During a mostly uneventful confirmation hearing today, Jack Lew, President Obama’s nominee for Treasury Secretary, revived the idea of implementing a Financial Crisis Responsibility Fee. The fee, meant to be applied to the nation’s biggest banks for their role in the 2008 financial crisis, was proposed by the administration in 2010, but went nowhere.
During a discussion with Sen. Sherrod Brown (D-OH0, Lew suggested the fee as a possible remedy for banks that are too-big-to-fail:
BROWN: Don’t you think it’s unfair for these banks, $2 trillion banks in at least a couple of cases, these megabanks to receive government subsidized funding advantages that community banks in West Akron or Pomeroy or Sycamore, Ohio don’t get?
LEW: Senator, the administration has proposed a financial responsibility fee that would fall on those large banks, which is something that we think is the right way to assess responsibility for past burdens put on taxpayers. In terms of the access to different borrowing windows, I’d be happy to follow up with you on the differences between access and community banks and large money center banks. But in general, our view is that we have to distinguish between the large banks that create risk to the system and smaller institutions that are less likely to. And we’ve tried to put less burdens on the smaller banks.
The administration has framed this fee from the beginning as only useful in order to recoup losses from the financial crisis. But it would be extremely useful as a permanent fee on the biggest banks for two reasons: it would mitigate some of the advantages enjoyed by the biggest firms and would raise needed revenue from a sector of the economy that can afford it.

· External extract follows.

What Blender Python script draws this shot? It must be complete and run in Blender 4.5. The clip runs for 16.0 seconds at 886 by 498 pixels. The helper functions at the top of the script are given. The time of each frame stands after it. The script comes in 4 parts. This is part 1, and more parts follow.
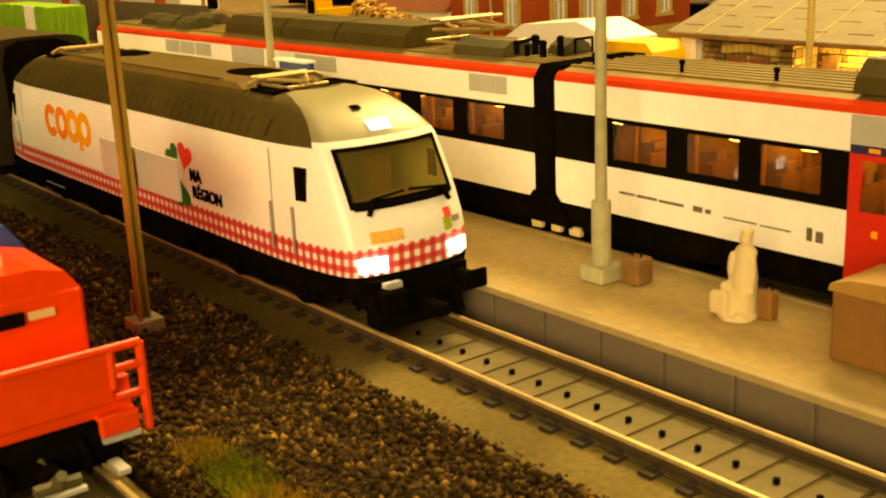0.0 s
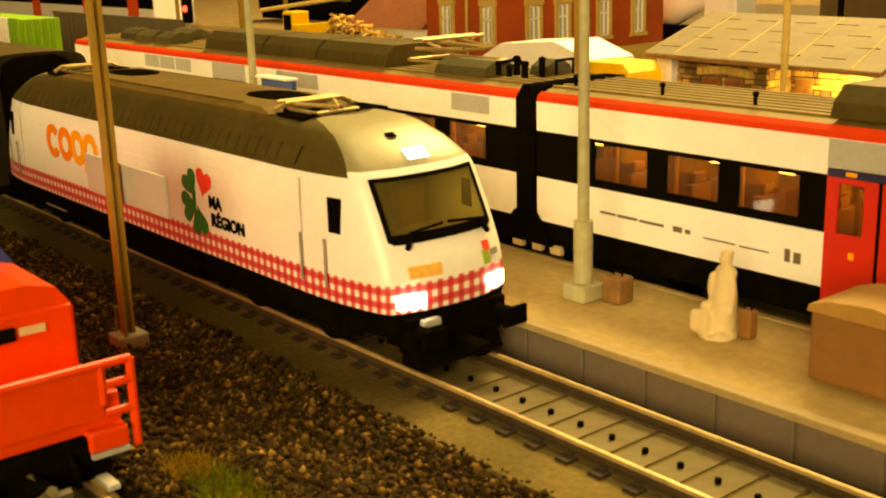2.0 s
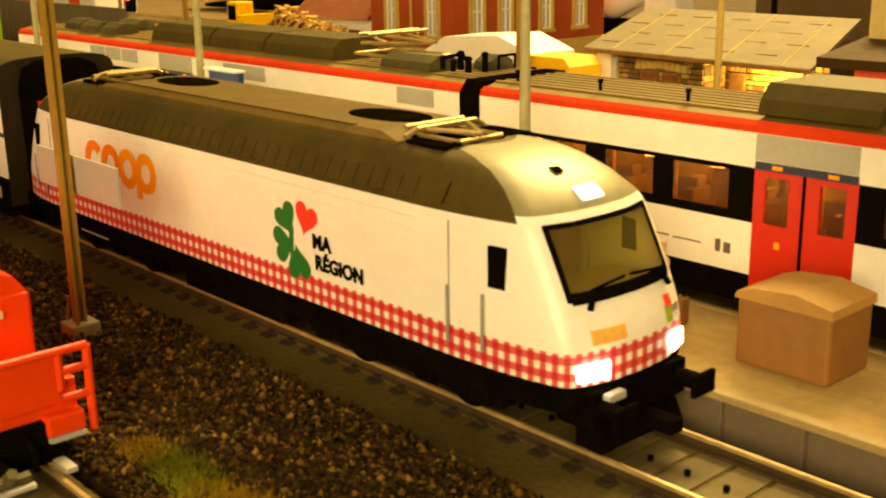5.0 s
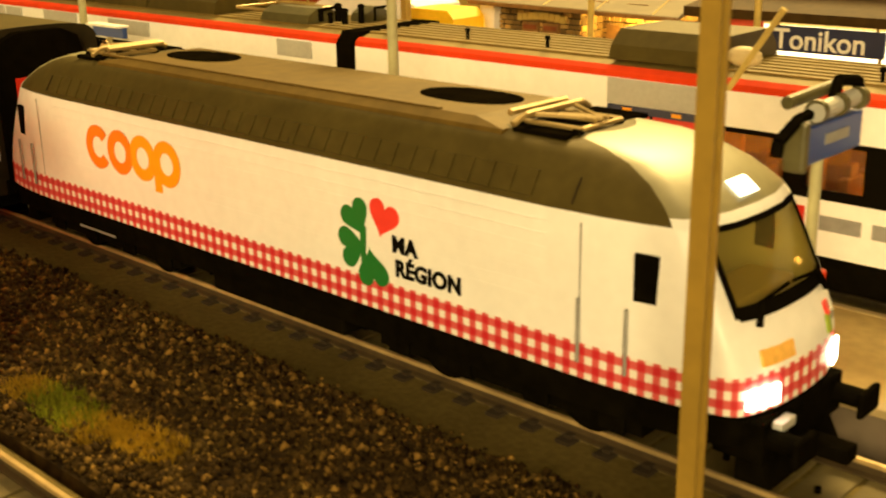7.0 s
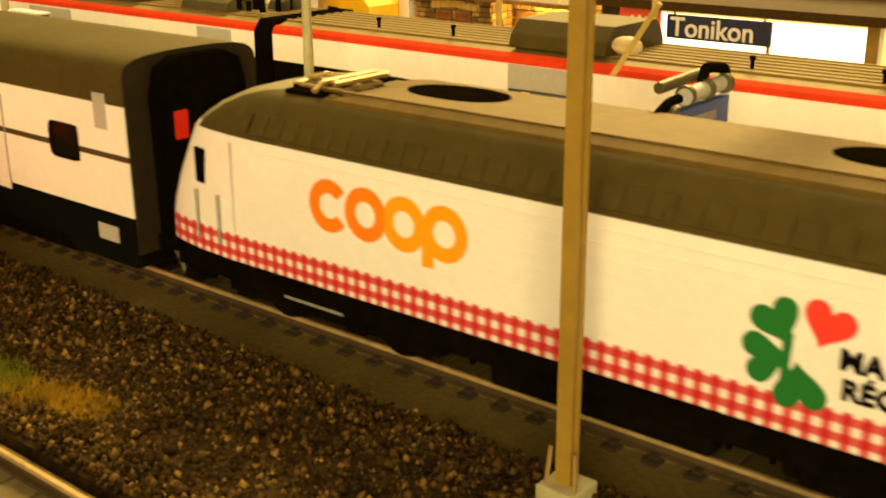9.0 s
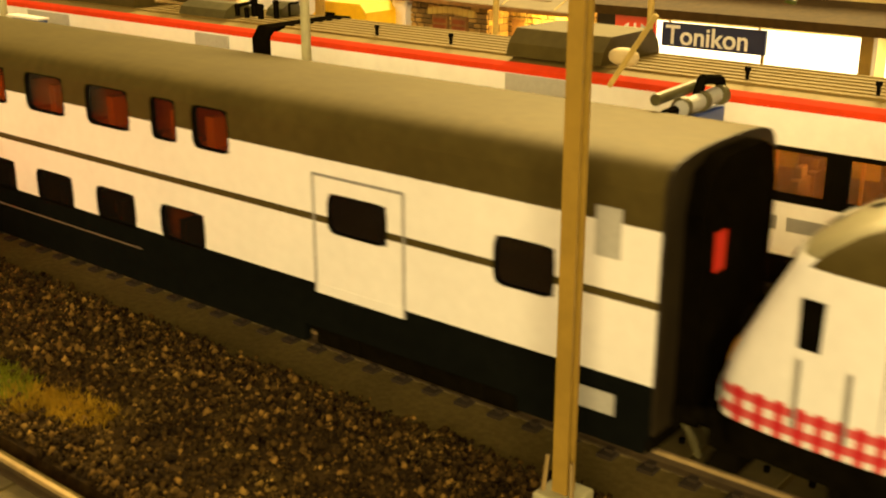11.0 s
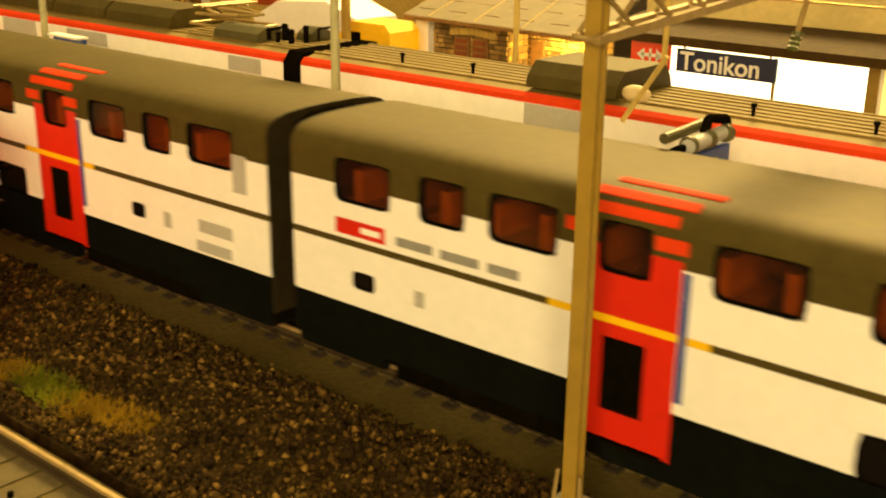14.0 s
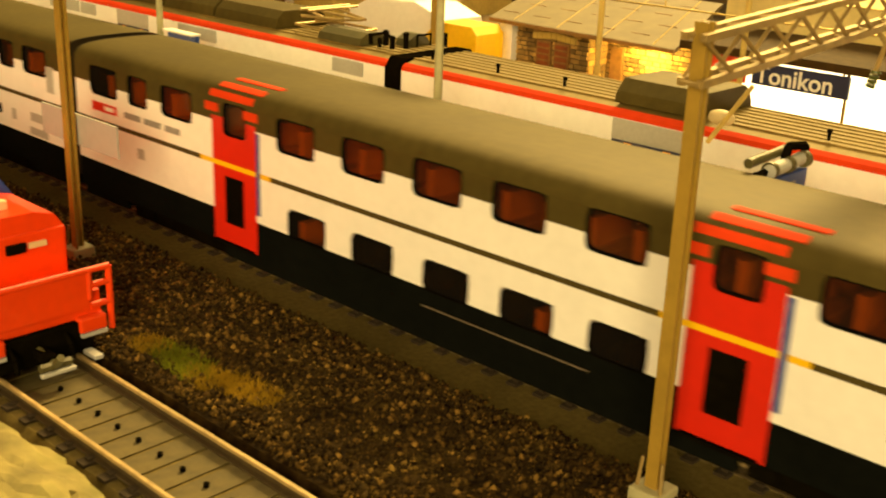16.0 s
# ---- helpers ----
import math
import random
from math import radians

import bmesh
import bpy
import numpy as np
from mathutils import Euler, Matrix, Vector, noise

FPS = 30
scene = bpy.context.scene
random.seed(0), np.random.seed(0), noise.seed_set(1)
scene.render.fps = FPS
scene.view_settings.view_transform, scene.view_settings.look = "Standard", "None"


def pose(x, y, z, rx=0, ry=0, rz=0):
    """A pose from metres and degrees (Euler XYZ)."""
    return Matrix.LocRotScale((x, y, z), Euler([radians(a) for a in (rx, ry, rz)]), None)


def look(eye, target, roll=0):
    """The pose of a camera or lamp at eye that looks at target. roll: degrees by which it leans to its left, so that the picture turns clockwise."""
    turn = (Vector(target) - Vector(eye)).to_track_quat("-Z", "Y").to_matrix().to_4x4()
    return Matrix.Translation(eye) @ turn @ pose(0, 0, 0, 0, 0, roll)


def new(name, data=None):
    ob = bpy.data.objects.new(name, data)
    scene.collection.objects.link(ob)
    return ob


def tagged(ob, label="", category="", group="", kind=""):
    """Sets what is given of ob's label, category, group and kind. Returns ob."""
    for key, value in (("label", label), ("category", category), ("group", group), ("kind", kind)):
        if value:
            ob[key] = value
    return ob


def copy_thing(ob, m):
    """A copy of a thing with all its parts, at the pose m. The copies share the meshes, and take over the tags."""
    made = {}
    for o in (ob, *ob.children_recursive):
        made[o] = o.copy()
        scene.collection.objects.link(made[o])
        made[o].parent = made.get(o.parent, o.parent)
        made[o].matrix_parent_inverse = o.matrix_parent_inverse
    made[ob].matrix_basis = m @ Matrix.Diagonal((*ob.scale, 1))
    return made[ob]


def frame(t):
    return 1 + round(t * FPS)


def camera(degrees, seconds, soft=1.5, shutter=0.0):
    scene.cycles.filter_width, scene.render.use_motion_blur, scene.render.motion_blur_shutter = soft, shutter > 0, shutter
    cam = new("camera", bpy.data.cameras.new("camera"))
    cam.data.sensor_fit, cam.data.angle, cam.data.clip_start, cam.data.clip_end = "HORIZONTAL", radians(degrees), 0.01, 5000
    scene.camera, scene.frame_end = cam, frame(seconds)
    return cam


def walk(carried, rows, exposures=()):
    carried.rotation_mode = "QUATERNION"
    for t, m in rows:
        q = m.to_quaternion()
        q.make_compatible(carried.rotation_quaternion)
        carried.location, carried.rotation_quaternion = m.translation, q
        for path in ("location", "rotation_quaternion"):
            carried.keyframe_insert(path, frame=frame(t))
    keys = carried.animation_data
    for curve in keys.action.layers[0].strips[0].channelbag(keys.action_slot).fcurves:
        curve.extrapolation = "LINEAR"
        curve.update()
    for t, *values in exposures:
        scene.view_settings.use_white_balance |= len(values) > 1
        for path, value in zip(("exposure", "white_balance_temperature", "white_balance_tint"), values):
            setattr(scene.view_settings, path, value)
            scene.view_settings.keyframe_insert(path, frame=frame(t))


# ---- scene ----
cam = camera(42.9, 16.0, soft=2.0, shutter=0.5)
cam.data.dof.use_dof, cam.data.dof.focus_distance, cam.data.dof.aperture_fstop = True, 0.36, 80
METRES, EYE, SIDE, TURN = 0.102, 0.0843, -0.1272, 52.6
ROWS = [
    (0.0, 0.0, 0.0, 0.0, -0.69, -15.86, 2.42),
    (0.5, -0.0153, -0.0076, 0.0031, -0.96, -15.73, 2.17),
    (1.0, -0.0137, -0.0163, 0.0085, -1.43, -15.62, 1.98),
    (1.5, -0.0212, -0.0177, 0.0107, -2.01, -15.48, 1.88),
    (2.0, -0.0295, -0.0221, 0.0138, -2.07, -15.15, 1.6),
    (2.5, -0.0833, -0.0354, 0.0583, -2.39, -14.94, 0.34),
    (3.0, -0.0948, -0.0281, 0.0489, -2.4, -14.79, 0.34),
    (3.5, -0.084, -0.038, 0.0489, -2.69, -14.98, 0.57),
    (4.0, -0.057, -0.0636, 0.0415, -3.43, -15.05, 0.73),
    (6.5, 0.0047, -0.1704, 0.0329, -7.78, -17.42, 1.05),
    (7.0, 0.0393, -0.2328, 0.0349, -9.29, -17.96, 1.06),
    (7.5, 0.05, -0.3103, 0.042, -10.85, -18.46, 0.71),
    (8.0, 0.0554, -0.3704, 0.0501, -12.34, -18.85, 0.72),
    (10.5, 0.0331, -0.4082, 0.0818, -13.33, -18.58, 0.16),
    (11.0, 0.0292, -0.4099, 0.0833, -13.28, -18.69, 0.06),
    (11.5, 0.0307, -0.4145, 0.0886, -13.25, -18.6, 0.08),
    (12.0, 0.03, -0.4151, 0.0893, -13.28, -18.39, 0.07),
    (12.5, 0.0276, -0.4172, 0.0931, -13.32, -18.37, 0.05),
    (13.0, 0.0216, -0.433, 0.1019, -13.35, -18.26, -0.19),
    (13.5, 0.0077, -0.4717, 0.1339, -13.08, -18.31, -0.54),
    (14.0, -0.0067, -0.5205, 0.1591, -12.22, -18.45, -0.63),
    (14.5, -0.0449, -0.5661, 0.1961, -11.12, -18.49, -0.91),
    (15.0, -0.0784, -0.6231, 0.2303, -10.52, -18.58, -1.27),
    (15.5, -0.0923, -0.667, 0.2427, -9.75, -18.95, -1.69),
    (16.0, -0.1433, -0.701, 0.2687, -8.95, -19.45, -2.06),
]
walk(cam, [(t, pose(0, SIDE, EYE, 0, 0, TURN) @ pose(METRES * x, METRES * y, METRES * z, 90 + pitch, roll, yaw)) for t, x, y, z, yaw, pitch, roll in ROWS],
     exposures=[(0, -0.04, 7250, 7), (4, -0.06, 7000, 8), (7, 0.0, 6600, 9), (16, 0.02, 6750, 8)])

# ---- the room's light: warm ceiling lamps and an added low front lamp over a model railway ----
MM = 0.001
world = bpy.data.worlds.new("room")
scene.world = world
world.use_nodes = True
world.node_tree.nodes["Background"].inputs[0].default_value = (1.0, 0.70, 0.30, 1)
world.node_tree.nodes["Background"].inputs[1].default_value = 0.004
WARM = (1.0, 0.735, 0.33)


def area(name, eye, target, size, watts, color=WARM):
    data = bpy.data.lights.new(name, "AREA")
    data.energy, data.size, data.color = watts, size, color
    ob = new(name, data)
    ob.matrix_world = look(eye, target)
    return ob


area("ceiling_lamp", (0.10, 0.30, 1.5), (-0.15, 0.05, 0), 0.5, 5)
area("ceiling_lamp", (-0.7, 0.3, 1.5), (-0.4, 0.3, 0), 0.5, 8)
area("ceiling_lamp", (-0.75, 1.5, 1.6), (-0.2, 0.0, 0), 0.8, 172, (1.0, 0.69, 0.235))
# Unseen lamp, added low in front to brighten the train's near side.
area("ceiling_lamp", (0.84, -1.38, 0.52), (-0.1, 0.0, 0.03), 1.0, 44)


# ---- materials ----
def mat(name, color, rough=0.6, metal=0.0, vary=0.12, scale=400.0, bump=0.0, dirt=None, dirt_scale=60.0, emit=0.0, coat=0.0, spec=0.5, sheen=None):
    m = bpy.data.materials.new(name)
    m.use_nodes = True
    nt = m.node_tree
    b = nt.nodes["Principled BSDF"]
    b.inputs["Roughness"].default_value, b.inputs["Metallic"].default_value = rough, metal
    b.inputs["Coat Weight"].default_value = coat
    b.inputs["Specular IOR Level"].default_value = spec
    if sheen:
        b.inputs["Specular Tint"].default_value = (*sheen, 1)
    tc = nt.nodes.new("ShaderNodeTexCoord")
    n1, n2 = nt.nodes.new("ShaderNodeTexNoise"), nt.nodes.new("ShaderNodeTexNoise")
    n1.inputs["Scale"].default_value, n2.inputs["Scale"].default_value = scale, dirt_scale
    n1.inputs["Detail"].default_value = n2.inputs["Detail"].default_value = 5
    for n in (n1, n2):
        nt.links.new(tc.outputs["Object"], n.inputs["Vector"])
    r1, r2 = nt.nodes.new("ShaderNodeMapRange"), nt.nodes.new("ShaderNodeMapRange")
    for r, n, v in ((r1, n1, vary), (r2, n2, vary)):
        nt.links.new(n.outputs["Fac"], r.inputs["Value"])
        r.inputs["From Min"].default_value, r.inputs["From Max"].default_value = 0.3, 0.7
        r.inputs["To Min"].default_value, r.inputs["To Max"].default_value = 1 - v, 1 + v
    mul = nt.nodes.new("ShaderNodeMath")
    mul.operation = "MULTIPLY"
    nt.links.new(r1.outputs[0], mul.inputs[0])
    nt.links.new(r2.outputs[0], mul.inputs[1])
    mix = nt.nodes.new("ShaderNodeVectorMath")
    mix.operation = "SCALE"
    mix.inputs[0].default_value = color
    nt.links.new(mul.outputs[0], mix.inputs["Scale"])
    out = mix.outputs[0]
    if dirt:
        d = nt.nodes.new("ShaderNodeMapRange")
        nt.links.new(n2.outputs["Fac"], d.inputs["Value"])
        d.inputs["From Min"].default_value, d.inputs["From Max"].default_value = 0.48, 0.72
        d.inputs["To Max"].default_value = 0.8
        mc = nt.nodes.new("ShaderNodeMix")
        mc.data_type = "RGBA"
        nt.links.new(d.outputs[0], mc.inputs["Factor"])
        nt.links.new(out, mc.inputs["A"])
        mc.inputs["B"].default_value = (*dirt, 1)
        out = mc.outputs["Result"]
    nt.links.new(out, b.inputs["Base Color"])
    if emit:
        b.inputs["Emission Color"].default_value = (*color, 1)
        b.inputs["Emission Strength"].default_value = emit
    if bump:
        bp = nt.nodes.new("ShaderNodeBump")
        bp.inputs["Strength"].default_value, bp.inputs["Distance"].default_value = bump, 0.0006
        nt.links.new(n1.outputs["Fac"], bp.inputs["Height"])
        nt.links.new(bp.outputs[0], b.inputs["Normal"])
    return m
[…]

As Minneapolis Federal Reserve President Narayana Kocherlakota noted, a bank tax has the benefit requiring huge banks to internalize some of the cost of their extreme growth and risky activities. “Financial institutions fail to internalize all the risks that their investment decisions impose on society. Economists would say that bailouts thereby create a risk ‘externality.’ There is nearly a century of economic thought about how to deal with externalities of various sorts — and the usual answer is through taxation,” he said. “Taxes are a good response because they create incentives for firms to internalize the costs that would otherwise be external.”